● **What this task involves**: Please count the lines in the listing below where the word "with" appears. Give the number only.

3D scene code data
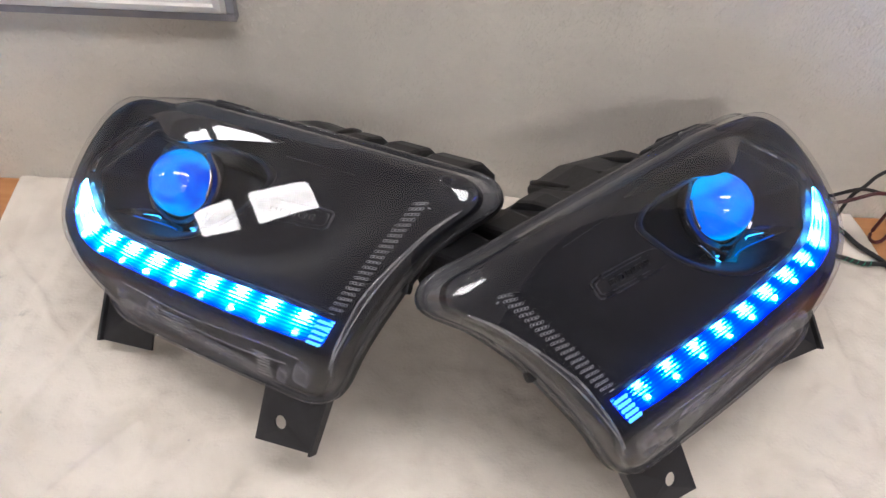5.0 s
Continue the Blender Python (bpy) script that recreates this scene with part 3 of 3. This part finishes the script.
def headlamp(side, m, label):
    """One lamp; side is 1 for the lamp whose wing end lies at +u, -1 for its mirror image."""
    lamp = tagged(new("headlamp"), label, "headlamp", group="pair of car headlamps")
    lamp.matrix_basis = m

    def put(name, bm, mat, parent=lamp, label="", smooth=False, bevel=0.0):
        if side < 0:
            bmesh.ops.scale(bm, vec=(-1, 1, 1), verts=bm.verts)
        return part(name, bm, mat, parent, label, smooth, bevel)

    def at(u, v, w, rz=0, rx=0, ry=0):
        return pose(side * u, v, w, rx, side * ry, side * rz)

    # housing: flange, gutter and the deep tub behind
    rings = [ring(0.93, lambda u, v, w: w - 0.002, wing=0.13), ring(0.995, lambda u, v, w: w - 0.002, wing=0.17), ring(1.0, lambda u, v, w: w - 0.006, wing=0.17), ring(0.985, lambda u, v, w: w - 0.013, wing=0.17),
             ring(0.94, lambda u, v, w: w - 0.017, 0.07, wing=0.18), ring(0.86, lambda u, v, w: min(-0.05, w - 0.024), 0.2, -0.005, 0.12), ring(0.72, lambda u, v, w: -0.10, 0.2, 0.025), ring(0.62, lambda u, v, w: -0.13, 0.2, 0.05),
             ring(0.52, lambda u, v, w: -0.165, 0.1, 0.07), ring(0.42, lambda u, v, w: -0.178, 0.1, 0.08), ring(0.02, lambda u, v, w: -0.18, 0, 0.10)]
    put("housing", loft(rings), M_HOUSING, smooth=True, label="black moulded plastic rear housing")
    put("gutter", loft([ring(0.80, lambda u, v, w: bezel_w(u, v) - 0.012), ring(0.90, lambda u, v, w: w + 0.003, wing=0.12), ring(0.955, lambda u, v, w: w + 0.001, wing=0.15), ring(0.975, lambda u, v, w: w - 0.001, wing=0.16)]), M_GUTTER, smooth=True, label="dark sealing flange")
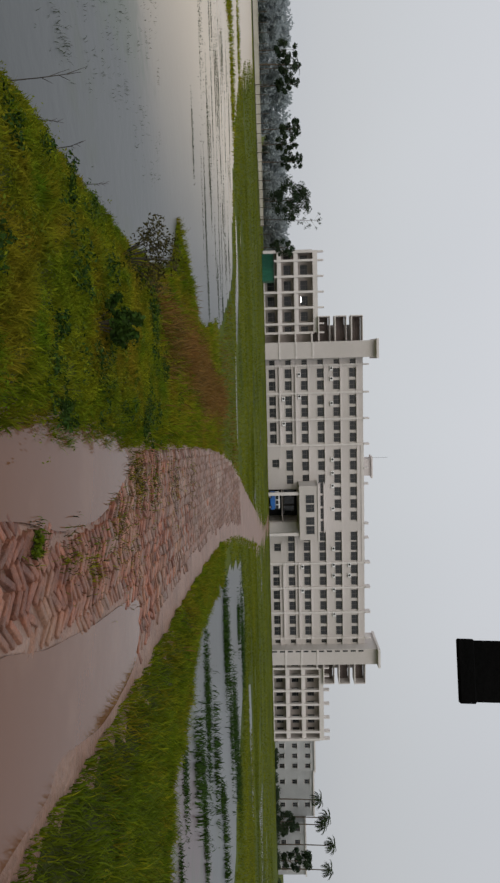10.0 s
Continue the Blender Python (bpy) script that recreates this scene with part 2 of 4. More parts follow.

● **Written answer**: 2